## [Aim]
Give a verbatim copy of the lines below, minus the pictures.

## [Supplied material]
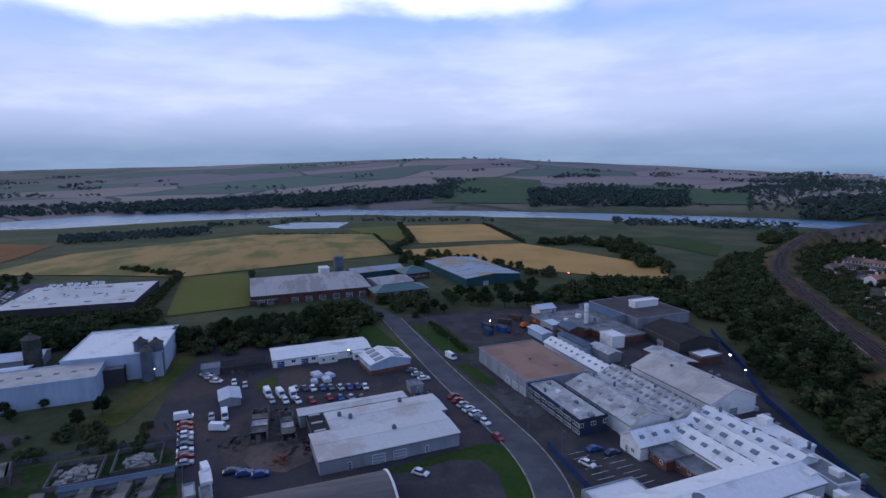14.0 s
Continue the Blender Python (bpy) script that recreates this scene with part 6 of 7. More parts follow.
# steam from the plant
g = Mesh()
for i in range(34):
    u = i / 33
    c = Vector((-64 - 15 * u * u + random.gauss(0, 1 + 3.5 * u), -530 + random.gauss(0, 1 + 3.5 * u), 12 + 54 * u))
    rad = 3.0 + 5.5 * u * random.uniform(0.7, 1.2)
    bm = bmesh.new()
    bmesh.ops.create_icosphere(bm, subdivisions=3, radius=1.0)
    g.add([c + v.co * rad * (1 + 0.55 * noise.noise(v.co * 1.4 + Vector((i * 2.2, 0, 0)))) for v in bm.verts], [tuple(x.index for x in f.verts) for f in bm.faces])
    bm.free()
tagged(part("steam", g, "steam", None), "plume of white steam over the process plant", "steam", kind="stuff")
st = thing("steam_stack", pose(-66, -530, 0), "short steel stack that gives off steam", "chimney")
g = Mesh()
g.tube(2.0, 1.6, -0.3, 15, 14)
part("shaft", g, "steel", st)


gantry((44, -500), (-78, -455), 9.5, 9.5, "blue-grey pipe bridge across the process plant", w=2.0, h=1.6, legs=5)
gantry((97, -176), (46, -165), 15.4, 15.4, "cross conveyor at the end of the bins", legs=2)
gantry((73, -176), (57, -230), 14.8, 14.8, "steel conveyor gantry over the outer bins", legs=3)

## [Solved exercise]
14.0 s
Continue the Blender Python (bpy) script that recreates this scene with part 6 of 7. More parts follow.
# steam from the plant
g = Mesh()
for i in range(34):
    u = i / 33
    c = Vector((-64 - 15 * u * u + random.gauss(0, 1 + 3.5 * u), -530 + random.gauss(0, 1 + 3.5 * u), 12 + 54 * u))
    rad = 3.0 + 5.5 * u * random.uniform(0.7, 1.2)
    bm = bmesh.new()
    bmesh.ops.create_icosphere(bm, subdivisions=3, radius=1.0)
    g.add([c + v.co * rad * (1 + 0.55 * noise.noise(v.co * 1.4 + Vector((i * 2.2, 0, 0)))) for v in bm.verts], [tuple(x.index for x in f.verts) for f in bm.faces])
    bm.free()
tagged(part("steam", g, "steam", None), "plume of white steam over the process plant", "steam", kind="stuff")
st = thing("steam_stack", pose(-66, -530, 0), "short steel stack that gives off steam", "chimney")
g = Mesh()
g.tube(2.0, 1.6, -0.3, 15, 14)
part("shaft", g, "steel", st)


gantry((44, -500), (-78, -455), 9.5, 9.5, "blue-grey pipe bridge across the process plant", w=2.0, h=1.6, legs=5)
gantry((97, -176), (46, -165), 15.4, 15.4, "cross conveyor at the end of the bins", legs=2)
gantry((73, -176), (57, -230), 14.8, 14.8, "steel conveyor gantry over the outer bins", legs=3)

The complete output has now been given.